ただし、そのサイトデザインはいただけない。友人の中国人は「海賊版サイトみたいなデザインやで」とぼそりつぶやいていた。というわけで、海外メディアのサイトデザインをざっくり比較してみようかと。

朝日新聞中国語版サイト。素人でも作れそうなサイトデザインが危険で危ない。固定広告に入っている立命館アジア太平洋大学の広告がワンポイント。あと天声人語の中国語訳が目立つ位置にあるが、それはキラーコンテンツなのか問い詰めたい。ソーシャルメディアは新浪微博と網易微博に対応。新浪と並ぶ二大巨頭のテンセント微博を入れていないのが謎すぎる。

日経新聞中国語サイト。先日オープンしたばかりだが、中国版専門コンテンツもあるなどそこそこ充実している印象。しかし朝日新聞同様、画面が白すぎ。中国人の好みを理解していない感が半端ないっす。ソーシャルメディアへの対応はゼロ。

日本マスコミ中国語版サイトの老舗、共同通信の共同網。さすがに広告、コンテンツ、機能も充実。老舗の力を感じさせるが、やっぱり白すぎるような気が……。ソーシャルメディアへの対応はフェースブックとツイッター。中国人に読ませたいという気慨に欠ける気もするが、老舗だけに最新のソーシャルメディア動向についていけない部分も。

韓国紙・中央日報のウェブサイト。日本語版だと記事掲載後すぐに非会員には記事が読めなくなるという意地悪な仕打ちをするのに、中国ではオープンすぎるぐらいオープンに記事を出している。デザイン的にはかなり中国を意識しているのではなかろうか。意外にもソーシャルメディア対応はゼロ。「中央日報の新浪微博アカウントが始まったよ!」とかいう広告が出ているだけになんだか寂しい……。

朝鮮日報。韓流エンタメ情報の充実度は中央日報以上。デザインもディスイズチャイナという感じで、ローカライズ半端ないッス。管見の限り、ローカライズでもっともがんばっている(=中国化している)海外メディアサイトではなかろうか。ソーシャルメディアには新浪微博、ツイッター、フェースブックに対応。もっと中国サービスへの対応を強化するべき。

比較対象として中国サイトもご紹介。環球時報電子版=環球網。このみっちりつまった情報量をみよ!朝日新聞中国語サイトのデザイナーはこれを見て、「そうか!リーダビリティーなんていらんかったんや!詰め込め!詰め込め!」と悟って欲しい。

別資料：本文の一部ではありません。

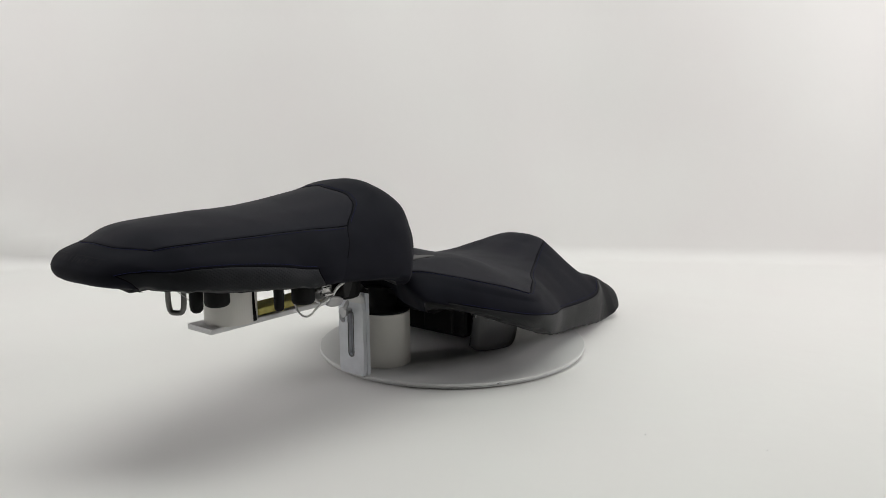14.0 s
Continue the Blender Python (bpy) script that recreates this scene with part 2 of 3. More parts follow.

こちらは中国でもっともオシャレなニュースサイト(金鰤認定)である新京報網。色味こそシックながら、環球網に負けず劣らずの詰め込みっぷりを発揮している。ソーシャルメディア対応も9サイトと豊富。その中には中国ネット検閲で規制の対象となっているツイッター、フェースブックも含まれている。もし万が一、毎日新聞、読売新聞が中国語版(=赤字)を開設するならば、新京報のデザインを参考にするといいのではないか。まあ、オシャレにしても赤字は赤字だが。
というわけで駆け足で見てきた海外メディアの中国語サイト・デザイン。朝日は論外にしても、中国事情に対応した鼻血がでるほど要素を詰め込むという精神が日本には欠けているのではないか。日本勢の奮起に期待したい。